Thank you for the question.
I'd like to start with a short word. In the investment industry, the cardinal rule that you have to follow is you have to know your client. So by definition, there are 17 million contributors to the CPP you can't know. That means that right from the get-go, you're outside the parameters of what I would call a legal framework. The CPP board I think maybe has a conversation with somebody in the finance division in various provinces. He's the agent on behalf of everyone. Whether or not he's an effective agent, that's another matter; that's for judgment.
Going to your point about incentives, they can be good, but they can also draw you into conflicts of interest and into making mistakes. One current mistake that is one of a number of them--it's in a line of these--is that the CPP board recently, at the end of March, announced that it was going to do a takeover of an Australian company called Macquarie Communications.
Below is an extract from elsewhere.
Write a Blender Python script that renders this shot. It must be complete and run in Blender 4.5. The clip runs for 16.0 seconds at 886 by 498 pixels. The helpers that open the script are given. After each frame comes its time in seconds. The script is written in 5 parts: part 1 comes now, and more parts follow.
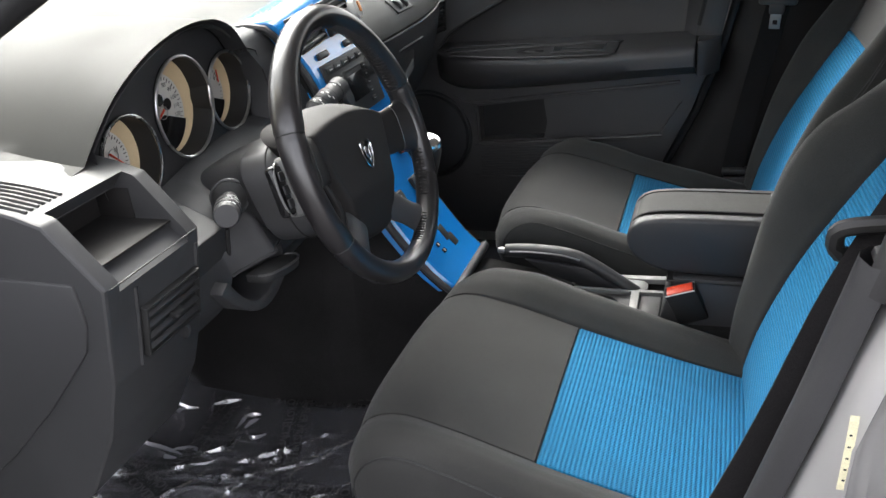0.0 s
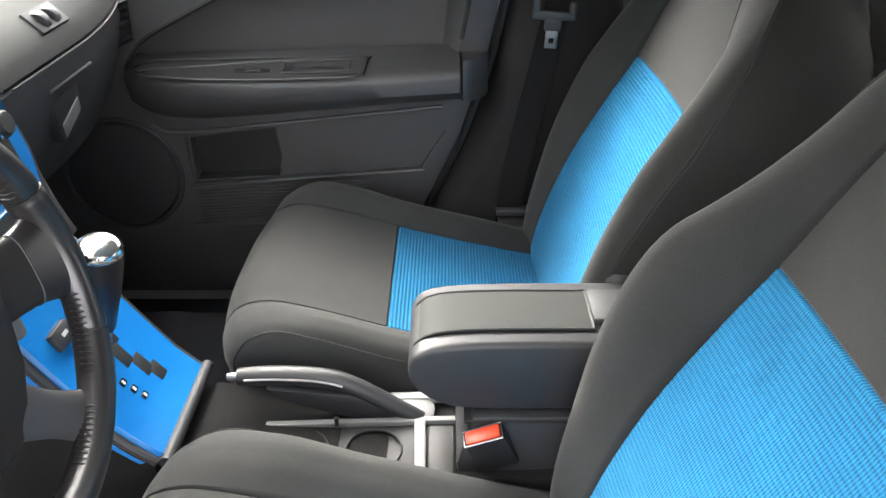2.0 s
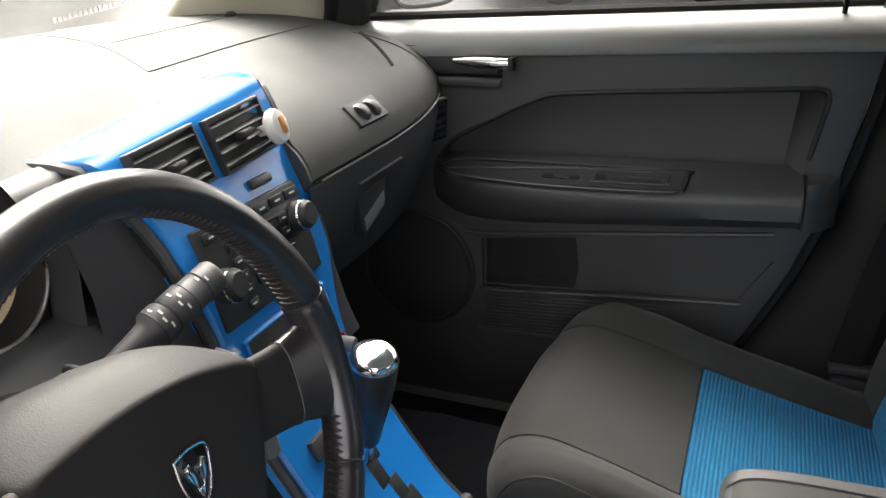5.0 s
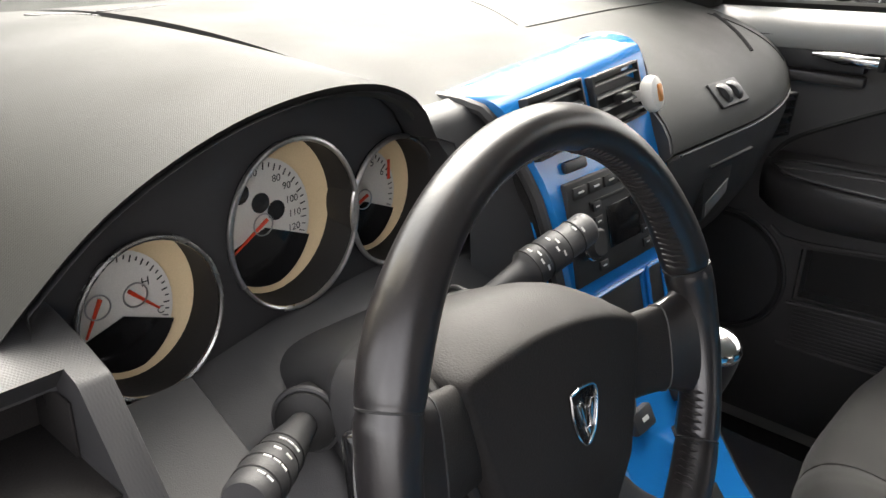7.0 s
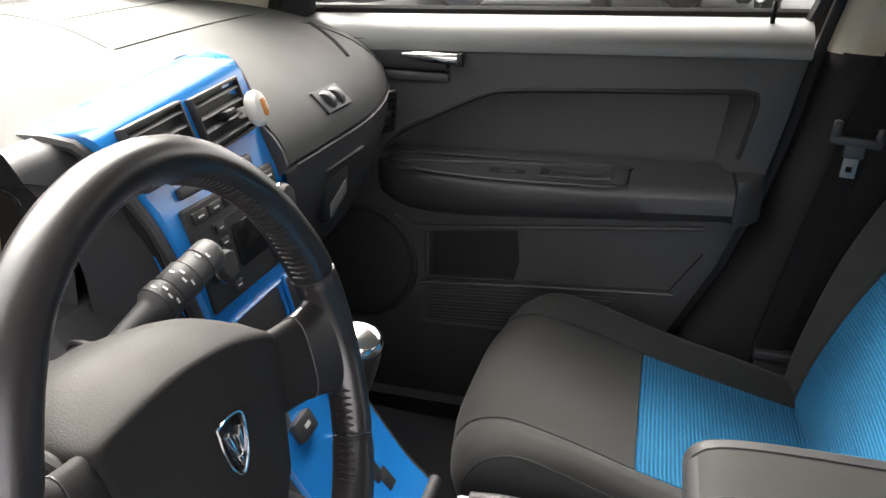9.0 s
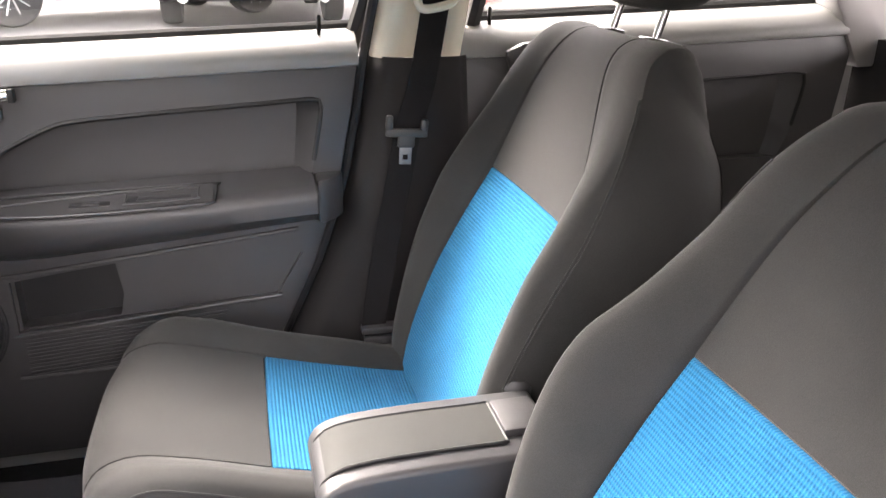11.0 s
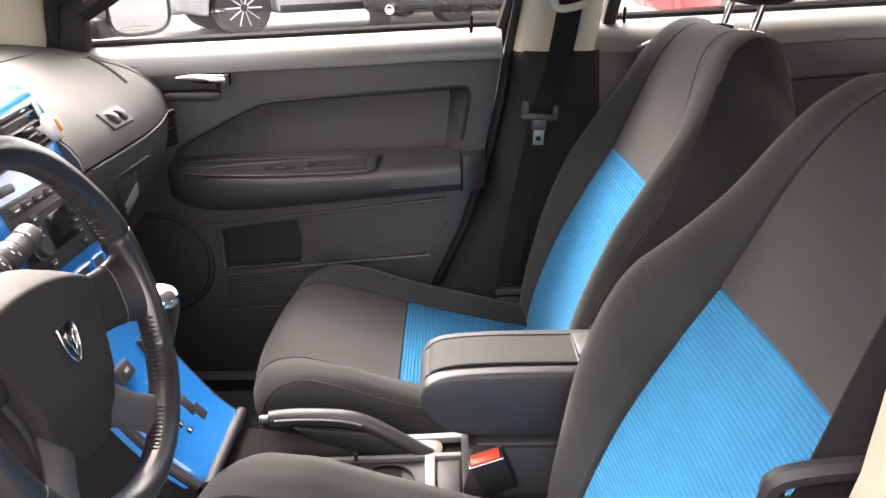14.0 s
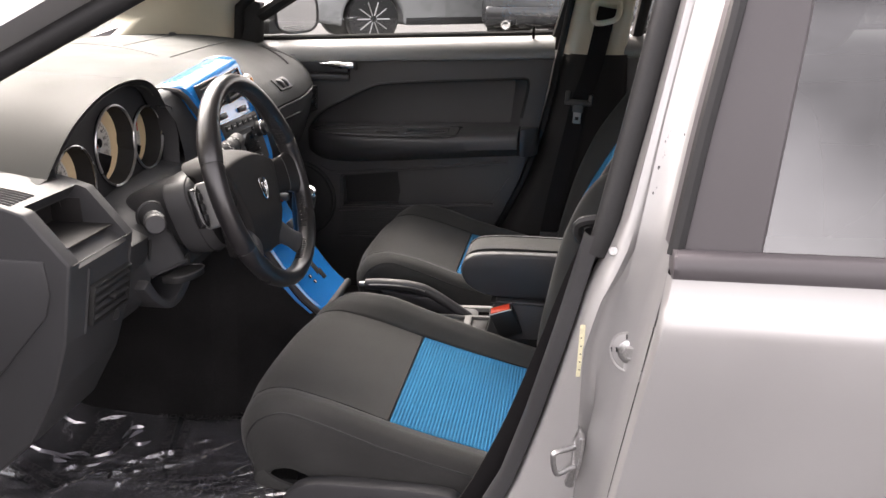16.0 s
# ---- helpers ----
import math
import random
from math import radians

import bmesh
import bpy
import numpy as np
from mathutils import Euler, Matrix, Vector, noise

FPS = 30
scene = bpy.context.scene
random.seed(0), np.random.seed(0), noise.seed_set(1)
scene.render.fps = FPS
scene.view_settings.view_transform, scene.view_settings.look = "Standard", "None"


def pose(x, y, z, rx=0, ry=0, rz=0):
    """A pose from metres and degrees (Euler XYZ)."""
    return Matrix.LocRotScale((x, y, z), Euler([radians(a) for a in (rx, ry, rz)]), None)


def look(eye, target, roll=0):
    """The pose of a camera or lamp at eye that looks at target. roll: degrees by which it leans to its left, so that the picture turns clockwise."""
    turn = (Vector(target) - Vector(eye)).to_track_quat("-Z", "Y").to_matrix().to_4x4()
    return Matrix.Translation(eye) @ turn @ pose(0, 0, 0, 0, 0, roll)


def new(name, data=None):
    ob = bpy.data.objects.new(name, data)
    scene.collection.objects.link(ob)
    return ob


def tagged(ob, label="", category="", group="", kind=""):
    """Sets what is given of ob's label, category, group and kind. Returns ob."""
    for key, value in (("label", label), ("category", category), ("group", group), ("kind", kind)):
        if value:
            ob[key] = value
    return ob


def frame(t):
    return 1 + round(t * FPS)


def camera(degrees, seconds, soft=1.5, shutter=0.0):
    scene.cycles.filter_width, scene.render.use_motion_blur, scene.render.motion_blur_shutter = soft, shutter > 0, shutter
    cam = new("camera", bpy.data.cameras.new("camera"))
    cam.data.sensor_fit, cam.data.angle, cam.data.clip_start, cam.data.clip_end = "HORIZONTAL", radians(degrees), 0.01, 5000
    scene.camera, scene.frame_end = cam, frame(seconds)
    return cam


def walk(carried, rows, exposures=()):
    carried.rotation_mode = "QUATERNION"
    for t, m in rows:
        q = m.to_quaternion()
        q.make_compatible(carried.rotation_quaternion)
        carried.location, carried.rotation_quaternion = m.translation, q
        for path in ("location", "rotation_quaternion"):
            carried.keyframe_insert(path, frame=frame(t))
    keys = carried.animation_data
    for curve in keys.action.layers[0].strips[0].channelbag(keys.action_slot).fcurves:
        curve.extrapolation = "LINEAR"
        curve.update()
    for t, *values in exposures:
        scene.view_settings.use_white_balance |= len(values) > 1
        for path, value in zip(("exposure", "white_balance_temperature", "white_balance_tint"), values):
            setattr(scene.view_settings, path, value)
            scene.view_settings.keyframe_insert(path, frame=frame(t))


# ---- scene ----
cam = camera(58.1, 16.0)
EXPOSURES = [(0, 1.25, 6600, 13), (0.5, 1.62, 6700, 15), (1.5, 1.85, 6700, 14), (2.2, 2.6, 6850, 13), (3.2, 3.38, 6800, 16), (3.8, 2.75, 6800, 15), (4.6, 1.45, 7000, 15), (8.5, 1.22, 7000, 15), (9.0, 1.45, 7000, 16), (9.6, 2.1, 7000, 19), (10.2, 2.5, 7100, 20), (12.0, 3.15, 7300, 25), (13.4, 3.2, 7300, 25), (14.0, 2.3, 7300, 24), (14.5, 1.5, 7200, 23), (15.2, 1.15, 7100, 22), (16, 1.1, 7100, 21)]
PATH = [
    (0, (0.646, -1.314, 1.345), (0.007, 0.371, 0.478), -5.5),
    (0.5, (0.606, -1.223, 1.346), (0.053, 0.477, 0.449), -4.6),
    (1, (0.58, -1.087, 1.345), (0.158, 0.626, 0.403), -3.2),
    (1.5, (0.589, -0.944, 1.355), (0.315, 0.777, 0.373), -2.4),
    (2, (0.556, -0.834, 1.356), (0.542, 0.906, 0.369), -0.3),
    (2.5, (0.512, -0.766, 1.359), (0.776, 0.969, 0.399), 2.5),
    (3, (0.511, -0.723, 1.355), (0.758, 1.046, 0.454), 2.4),
    (3.5, (0.529, -0.707, 1.351), (0.515, 1.108, 0.51), 0.5),
    (4, (0.537, -0.687, 1.351), (0.255, 1.117, 0.534), -1.3),
    (4.5, (0.528, -0.672, 1.332), (0.012, 1.098, 0.556), -1.9),
    (5, (0.506, -0.686, 1.325), (-0.204, 1.026, 0.573), -2.1),
    (5.2, (0.506, -0.695, 1.328), (-0.286, 0.981, 0.576), -2.1),
    (7.3, (0.397, -0.756, 1.293), (-0.818, 0.63, 0.516), 1.6),
    (7.5, (0.397, -0.755, 1.29), (-0.793, 0.648, 0.506), 1.4),
    (8, (0.391, -0.743, 1.289), (-0.645, 0.769, 0.489), 1.1),
    (8.5, (0.391, -0.735, 1.296), (-0.349, 0.95, 0.513), 1.8),
    (9, (0.422, -0.743, 1.312), (-0.038, 1.055, 0.568), 1.3),
    (9.5, (0.462, -0.757, 1.328), (0.288, 1.103, 0.615), 0.8),
    (10, (0.468, -0.767, 1.374), (0.577, 1.086, 0.63), 0.8),
    (10.2, (0.463, -0.773, 1.37), (0.663, 1.078, 0.638), 0.8),
    (12.3, (0.468, -0.802, 1.322), (1.046, 0.963, 0.579), 0.1),
    (12.5, (0.47, -0.803, 1.325), (1.019, 0.968, 0.577), 0.0),
    (13, (0.464, -0.833, 1.326), (0.87, 0.982, 0.592), 0.2),
    (13.5, (0.475, -0.913, 1.342), (0.687, 0.938, 0.614), -0.2),
    (14, (0.553, -1.045, 1.341), (0.535, 0.829, 0.643), -1.1),
    (14.5, (0.599, -1.223, 1.362), (0.469, 0.646, 0.662), -0.4),
    (15, (0.631, -1.433, 1.361), (0.465, 0.438, 0.675), -0.1),
    (15.5, (0.646, -1.576, 1.354), (0.447, 0.299, 0.686), 0.7),
    (16, (0.72, -1.687, 1.365), (0.429, 0.179, 0.705), 0.3),
]
walk(cam, [(t, look(e, g, r)) for t, e, g, r in PATH], EXPOSURES)

# ---- light: a bright hazy day ----
def build_world():
    w = bpy.data.worlds.new("sky")
    scene.world = w
    w.use_nodes = True
    n, l = w.node_tree.nodes, w.node_tree.links
    n.clear()
    sky = n.new("ShaderNodeTexSky")
    sky.sky_type, sky.sun_disc = "NISHITA", False
    sky.sun_elevation, sky.sun_rotation = radians(SUN_UP), radians(SUN_ROT)
    sky.air_density, sky.dust_density, sky.ozone_density = 1.0, 6.0, 1.0
    pale = n.new("ShaderNodeHueSaturation")
    pale.inputs["Saturation"].default_value = 0.2
    clouds = n.new("ShaderNodeTexNoise")
    clouds.inputs["Scale"].default_value = 3.0
    clouds.inputs["Detail"].default_value = 5.0
    ramp = n.new("ShaderNodeMapRange")
    ramp.inputs["From Min"].default_value, ramp.inputs["From Max"].default_value = 0.35, 0.7
    ramp.inputs["To Min"].default_value, ramp.inputs["To Max"].default_value = 0.6, 1.45
    mul = n.new("ShaderNodeVectorMath")
    mul.operation = "MULTIPLY"
    bg, out = n.new("ShaderNodeBackground"), n.new("ShaderNodeOutputWorld")
    bg.inputs["Strength"].default_value = SKY
    l.new(sky.outputs[0], pale.inputs["Color"])
    l.new(clouds.outputs["Fac"], ramp.inputs["Value"])
    l.new(pale.outputs[0], mul.inputs[0])
    l.new(ramp.outputs[0], mul.inputs[1])
    l.new(mul.outputs[0], bg.inputs["Color"])
    l.new(bg.outputs[0], out.inputs[0])
    sun = bpy.data.lights.new("sun", "SUN")
    sun.energy, sun.angle, sun.color = SUN, radians(60), (1.0, 0.955, 0.89)
    ob = new("sun", sun)
    az = radians(SUN_ROT)
    ob.matrix_world = look((0, 0, 0), (-math.sin(az) * math.cos(radians(SUN_UP)), -math.cos(az) * math.cos(radians(SUN_UP)), -math.sin(radians(SUN_UP))))


SUN_UP, SUN_ROT, SKY, SUN = 44, 320, 0.53, 2.3
build_world()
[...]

Macquarie Communications is a P3-modelled kind of company that trades in the open market, and the takeover was to be and is to be at $2.50 Australian. They're seeking 100%. I'd say it's a hostile takeover. That stock traded during the course of this last six months in the vicinity of about 95 cents. The CPP board knows that, but they went ahead at a premium price, which is more than double.
The second thing is they also know that Macquarie Group as the vendor has a tarnished reputation. A group in New York called RiskMetrics Group published about a year ago a scathing assessment of the Macquarie Group model and Macquarie people.